== Data excerpt
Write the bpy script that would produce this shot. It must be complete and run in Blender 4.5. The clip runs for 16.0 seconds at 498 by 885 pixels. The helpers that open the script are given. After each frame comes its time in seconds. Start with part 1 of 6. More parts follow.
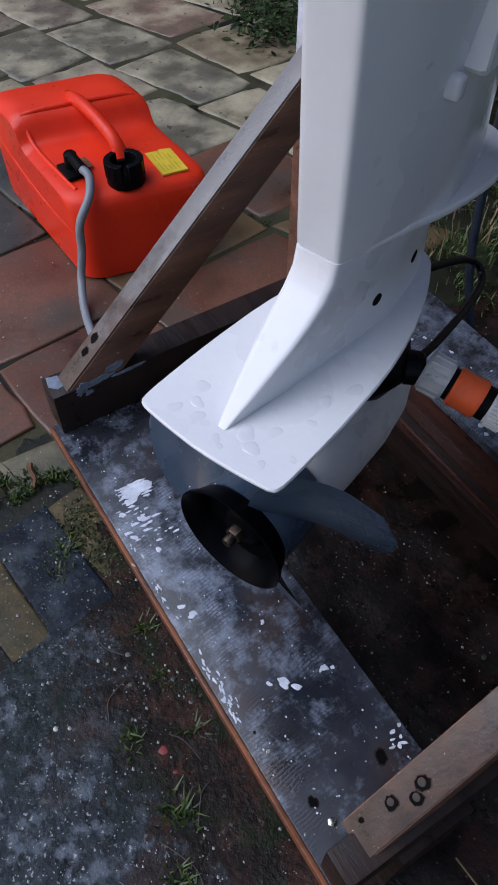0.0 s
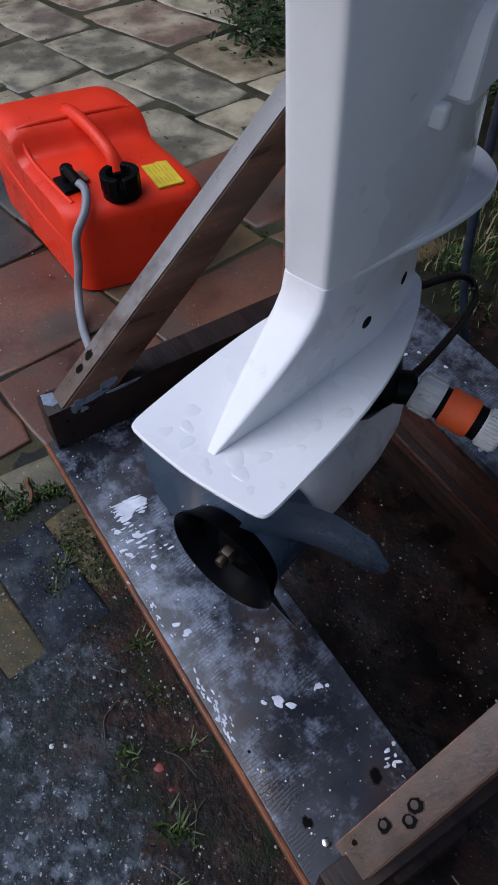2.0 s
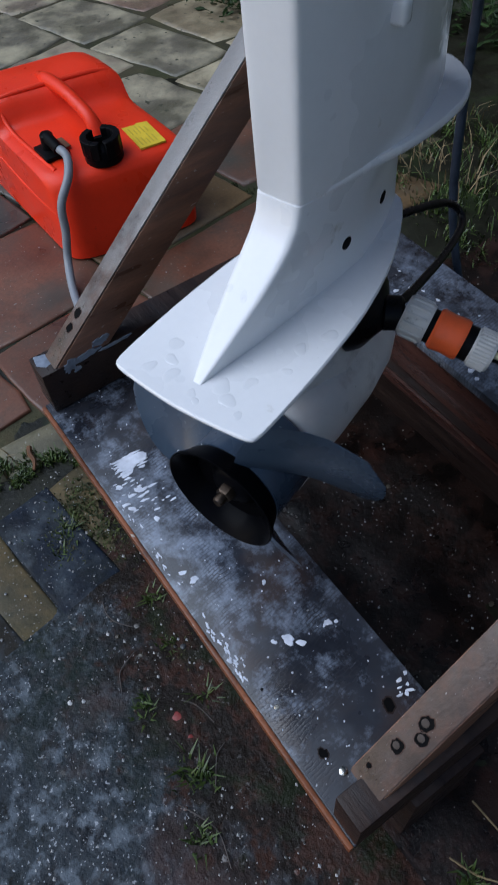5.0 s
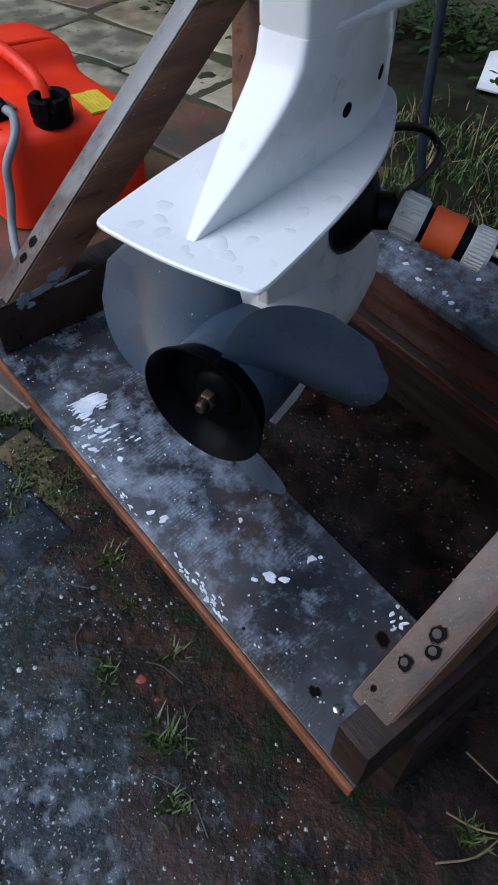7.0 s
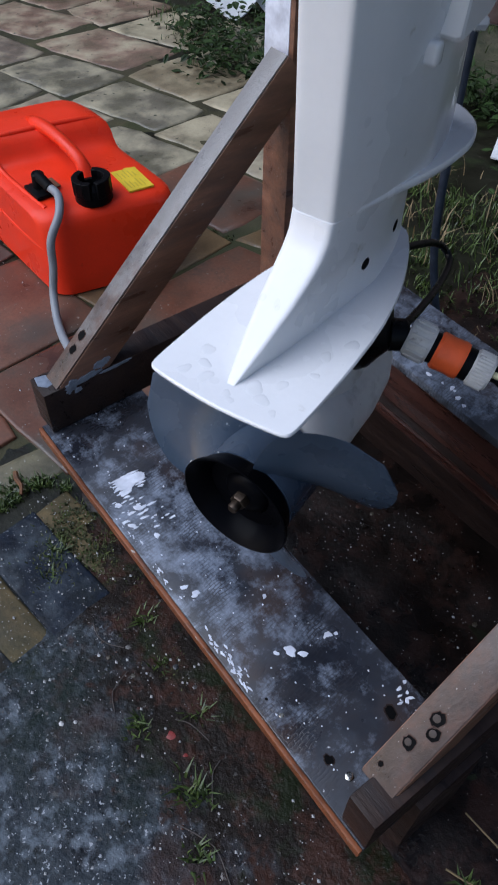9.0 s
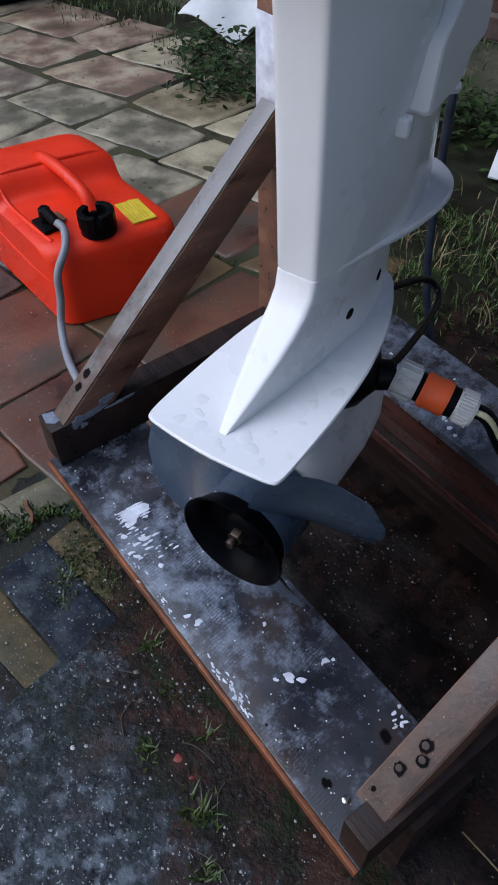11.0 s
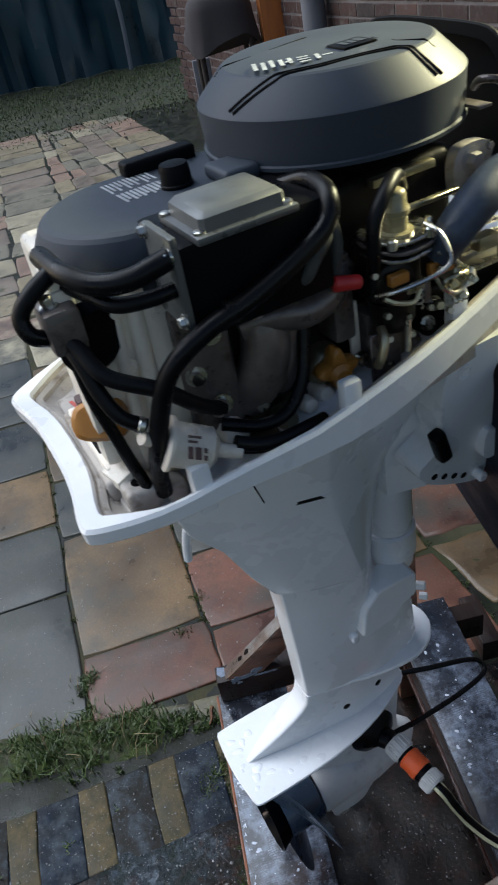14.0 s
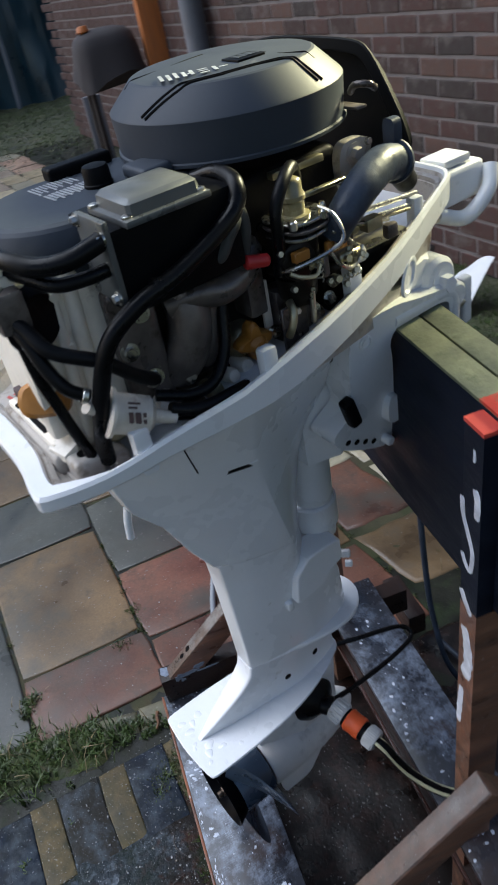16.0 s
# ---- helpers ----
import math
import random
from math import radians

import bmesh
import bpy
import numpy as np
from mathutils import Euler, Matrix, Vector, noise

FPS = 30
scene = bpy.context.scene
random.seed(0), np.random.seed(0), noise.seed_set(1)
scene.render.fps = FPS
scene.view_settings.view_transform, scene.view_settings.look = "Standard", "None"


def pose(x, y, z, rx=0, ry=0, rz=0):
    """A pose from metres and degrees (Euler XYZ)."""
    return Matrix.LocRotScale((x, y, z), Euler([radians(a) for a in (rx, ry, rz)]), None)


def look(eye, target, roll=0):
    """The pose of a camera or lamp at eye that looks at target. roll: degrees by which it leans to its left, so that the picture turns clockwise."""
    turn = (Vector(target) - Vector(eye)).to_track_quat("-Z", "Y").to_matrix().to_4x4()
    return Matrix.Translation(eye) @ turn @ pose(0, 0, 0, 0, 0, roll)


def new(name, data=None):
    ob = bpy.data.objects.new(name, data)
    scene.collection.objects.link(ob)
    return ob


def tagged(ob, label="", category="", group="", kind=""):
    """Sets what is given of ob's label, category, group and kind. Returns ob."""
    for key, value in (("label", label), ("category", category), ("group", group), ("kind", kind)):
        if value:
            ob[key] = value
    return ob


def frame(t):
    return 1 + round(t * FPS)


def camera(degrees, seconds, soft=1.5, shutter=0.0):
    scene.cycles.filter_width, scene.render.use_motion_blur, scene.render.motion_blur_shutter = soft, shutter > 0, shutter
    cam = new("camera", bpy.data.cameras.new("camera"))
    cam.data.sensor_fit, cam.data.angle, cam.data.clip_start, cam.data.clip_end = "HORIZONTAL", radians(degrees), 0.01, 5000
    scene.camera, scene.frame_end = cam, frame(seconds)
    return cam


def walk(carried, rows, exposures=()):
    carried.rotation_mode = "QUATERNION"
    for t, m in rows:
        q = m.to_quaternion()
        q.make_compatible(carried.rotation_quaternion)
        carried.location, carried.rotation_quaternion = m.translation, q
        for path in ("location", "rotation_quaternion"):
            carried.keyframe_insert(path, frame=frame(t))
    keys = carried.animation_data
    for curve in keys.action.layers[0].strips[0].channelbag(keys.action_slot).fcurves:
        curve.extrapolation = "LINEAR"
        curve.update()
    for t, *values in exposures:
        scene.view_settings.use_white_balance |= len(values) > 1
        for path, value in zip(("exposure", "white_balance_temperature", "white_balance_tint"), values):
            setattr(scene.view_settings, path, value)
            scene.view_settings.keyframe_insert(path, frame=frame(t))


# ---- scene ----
cam = camera(37.0, 16.0, soft=1.8, shutter=0.5)
PATH = [
    (0, (0.352, -0.113, 0.929), (-0.768, 0.544, -0.593), -2.3),
    (0.5, (0.349, -0.11, 0.934), (-0.777, 0.545, -0.584), -2.4),
    (1, (0.341, -0.102, 0.93), (-0.786, 0.549, -0.588), -2.6),
    (1.5, (0.347, -0.098, 0.93), (-0.782, 0.553, -0.587), -2.8),
    (2, (0.347, -0.098, 0.94), (-0.781, 0.557, -0.576), -2.8),
    (2.5, (0.347, -0.095, 0.943), (-0.774, 0.573, -0.572), -2.3),
    (3, (0.331, -0.084, 0.953), (-0.787, 0.591, -0.562), -2.2),
    (5.5, (0.389, -0.114, 0.872), (-0.718, 0.479, -0.685), -8.6),
    (6, (0.393, -0.205, 0.783), (-0.704, 0.46, -0.751), -5.3),
    (6.5, (0.395, -0.189, 0.785), (-0.67, 0.575, -0.726), -2.5),
    (7, (0.388, -0.177, 0.789), (-0.673, 0.631, -0.701), -1.4),
    (7.5, (0.387, -0.182, 0.799), (-0.686, 0.631, -0.68), -1.4),
    (8, (0.381, -0.186, 0.824), (-0.708, 0.622, -0.646), -1.5),
    (8.5, (0.379, -0.19, 0.824), (-0.722, 0.616, -0.639), -1.4),
    (9, (0.385, -0.187, 0.909), (-0.728, 0.609, -0.549), -1.6),
    (11.5, (0.407, -0.158, 0.991), (-0.764, 0.592, -0.447), -5.2),
    (12, (0.469, -0.073, 1.181), (-0.882, 0.423, -0.208), -11.4),
    (12.5, (0.559, 0.025, 1.382), (-0.837, 0.542, 0.047), -14.5),
    (13, (0.587, 0.069, 1.51), (-0.954, 0.378, 0.273), -11.3),
    (13.5, (0.647, 0.091, 1.54), (-0.99, 0.191, 0.396), -12.8),
    (14, (0.694, 0.127, 1.528), (-0.963, 0.217, 0.411), -12.1),
    (14.5, (0.719, 0.173, 1.524), (-0.953, 0.259, 0.431), -12.8),
    (15, (0.732, 0.18, 1.521), (-0.944, 0.305, 0.437), -12.9),
    (15.5, (0.732, 0.178, 1.522), (-0.934, 0.328, 0.426), -13.2),
    (16, (0.785, 0.091, 1.523), (-0.859, 0.414, 0.431), -12.4),
]
EXPOSURES = [(0.0, 0.28, 6400.0, 20.0), (3.2, 0.27, 6350.0, 18.0), (5.5, 0.30, 6200.0, 13.0), (6.5, 0.43, 6200.0, 13.0), (7.5, 0.46, 6250.0, 15.0), (9.2, 0.49, 6350.0, 17.0), (11.4, 0.32, 6350.0, 18.0), (12.0, 0.22, 6350.0, 19.0), (12.5, 0.36, 6300.0, 20.0), (13.05, 0.44, 6050.0, 14.0), (13.45, 0.55, 6850.0, 7.0), (14.0, 0.64, 6550.0, 12.0), (16.0, 0.68, 6450.0, 14.0)]
walk(cam, [(t, look(eye, target, roll)) for t, eye, target, roll in PATH], EXPOSURES)

# ---- light ----
world = bpy.data.worlds.new("dusk_sky")
scene.world = world
world.use_nodes = True
wn = world.node_tree
sky = wn.nodes.new("ShaderNodeTexSky")
sky.sky_type, sky.sun_disc = "NISHITA", False
sky.sun_elevation, sky.sun_rotation = radians(28), radians(200)
wn.links.new(sky.outputs[0], wn.nodes["Background"].inputs[0])
wn.nodes["Background"].inputs[1].default_value = 0.08

sun = new("sun", bpy.data.lights.new("sun", "SUN"))
sun.data.energy, sun.data.angle, sun.data.color = 2.15, radians(60), (0.80, 0.90, 1.0)
sun.matrix_world = look((-1.7, -3.0, 5.2), (0, 0, 0))

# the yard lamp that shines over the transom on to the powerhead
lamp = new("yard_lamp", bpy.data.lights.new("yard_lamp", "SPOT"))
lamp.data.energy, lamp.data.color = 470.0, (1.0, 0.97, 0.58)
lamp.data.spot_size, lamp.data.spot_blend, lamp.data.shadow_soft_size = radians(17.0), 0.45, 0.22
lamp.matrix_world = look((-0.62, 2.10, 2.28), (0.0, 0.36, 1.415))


# ---- materials ----
def mat(name, base, rough=0.5, metal=0.0, var=0.25, scale=8.0, fine=120.0, bump=0.15, bump_scale=None, dirt=None, dirt_amount=0.0,
        dirt_scale=5.0, coat=0.0, random_tone=0.0, palette=None, rough_var=0.2, stretch=None, speck=None, speck_scale=60.0, speck_amount=0.0, depth=0.002, spec=0.5, blotch=None, blotch_scale=12.0, blotch_amount=0.4, island=False, soft=0.0):
    """A procedural surface: two scales of tone, optional stains, specks, random tone for each piece, and fine relief."""
    m = bpy.data.materials.new(name)
    m.use_nodes = True
    n, l = m.node_tree.nodes, m.node_tree.links
    b = n["Principled BSDF"]
    co = n.new("ShaderNodeTexCoord")
    mp = n.new("ShaderNodeMapping")
    l.new(co.outputs["Object"], mp.inputs[0])
    if stretch:
        mp.inputs["Scale"].default_value = stretch
    info = n.new("ShaderNodeNewGeometry" if island else "ShaderNodeObjectInfo")
    chance = info.outputs["Random Per Island" if island else "Random"]
    shift = n.new("ShaderNodeVectorMath")
    shift.operation = "MULTIPLY_ADD"
    comb = n.new("ShaderNodeCombineXYZ")
    for i in range(3):
        l.new(chance, comb.inputs[i])
    l.new(comb.outputs[0], shift.inputs[0])
    shift.inputs[1].default_value = (7.3, 3.1, 5.7)
    l.new(mp.outputs[0], shift.inputs[2])

    def noise_node(sc, detail=4.0, rough_n=0.6):
        t = n.new("ShaderNodeTexNoise")
        t.inputs["Scale"].default_value, t.inputs["Detail"].default_value, t.inputs["Roughness"].default_value = sc, detail, rough_n
        l.new(shift.outputs[0], t.inputs["Vector"])
        return t

    def ramp(src, lo, hi):
        r = n.new("ShaderNodeMapRange")
        r.inputs["From Min"].default_value, r.inputs["From Max"].default_value = lo, hi
        l.new(src, r.inputs["Value"])
        return r.outputs[0]

    def mix(fac, a, c, kind="MIX"):
        x = n.new("ShaderNodeMix")
        x.data_type, x.blend_type = "RGBA", kind
        if isinstance(fac, float):
            x.inputs[0].default_value = fac
        else:
            l.new(fac, x.inputs[0])
        for k, v in ((6, a), (7, c)):
            if isinstance(v, tuple):
                x.inputs[k].default_value = (*v[:3], 1)
            else:
                l.new(v, x.inputs[k])
        return x.outputs[2]

    big, small = noise_node(scale), noise_node(fine, 3.0)
    colour = tuple(base)
    if palette:
        cr = n.new("ShaderNodeValToRGB")
        cr.color_ramp.interpolation = "CONSTANT"
        while len(cr.color_ramp.elements) < len(palette):
            cr.color_ramp.elements.new(0.5)
        for i, c in enumerate(palette):
            cr.color_ramp.elements[i].position = i / len(palette)
            cr.color_ramp.elements[i].color = (*c, 1)
        l.new(chance, cr.inputs[0])
        colour = cr.outputs[0]
    dark = mix(1.0, colour, (1 - var, 1 - var, 1 - var * 0.95), "MULTIPLY")
    light = mix(1.0, colour, (1 + var * 0.7, 1 + var * 0.68, 1 + var * 0.62), "MULTIPLY")
    c = mix(ramp(big.outputs[0], 0.3, 0.7), dark, light)
    c = mix(ramp(small.outputs[0], 0.25, 0.75), mix(1.0, c, (1 - var * 0.5,) * 3, "MULTIPLY"), c)
    if random_tone:
        rt = n.new("ShaderNodeMapRange")
        rt.inputs["To Min"].default_value, rt.inputs["To Max"].default_value = 1 - random_tone, 1 + random_tone
        l.new(chance, rt.inputs["Value"])
        hs = n.new("ShaderNodeHueSaturation")
        l.new(rt.outputs[0], hs.inputs["Value"])
        l.new(c, hs.inputs["Color"])
        c = hs.outputs[0]
    if dirt:
        d = noise_node(dirt_scale, 6.0, 0.7)
        c = mix(ramp(d.outputs[0], 0.68 - dirt_amount * 0.35 - soft * 0.5, 0.78 - dirt_amount * 0.2 + soft), c, dirt)
    if blotch:
        d2 = noise_node(blotch_scale, 5.0, 0.62)
        c = mix(ramp(d2.outputs[0], 0.66 - blotch_amount * 0.35 - soft * 0.5, 0.72 - blotch_amount * 0.22 + soft), c, blotch)
    if speck:
        v = noise_node(speck_scale, 2.0, 0.5)
        c = mix(ramp(v.outputs[0], 0.74 - speck_amount * 0.2, 0.78 - speck_amount * 0.2), c, speck)
    if isinstance(c, tuple):
        b.inputs["Base Color"].default_value = (*c, 1)
    else:
        l.new(c, b.inputs["Base Color"])
    rr = n.new("ShaderNodeMapRange")
    rr.inputs["From Min"].default_value, rr.inputs["From Max"].default_value = 0.3, 0.7
    rr.inputs["To Min"].default_value, rr.inputs["To Max"].default_value = max(0.03, rough - rough_var), min(1, rough + rough_var)
    l.new(big.outputs[0], rr.inputs["Value"])
    l.new(rr.outputs[0], b.inputs["Roughness"])
    b.inputs["Metallic"].default_value = metal
    b.inputs["Specular IOR Level"].default_value = spec
    b.inputs["Coat Weight"].default_value = coat
    b.inputs["Coat Roughness"].default_value = 0.12
    if bump:
        bn = noise_node(bump_scale or fine * 0.5, 5.0, 0.65)
        bp = n.new("ShaderNodeBump")
        bp.inputs["Strength"].default_value, bp.inputs["Distance"].default_value = bump, depth
        l.new(bn.outputs[0], bp.inputs["Height"])
        l.new(bp.outputs[0], b.inputs["Normal"])
    return m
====
* [What to work on] Pick out the lines containing the string "location" and show them.

* [Result of this task]
        carried.location, carried.rotation_quaternion = m.translation, q
        for path in ("location", "rotation_quaternion"):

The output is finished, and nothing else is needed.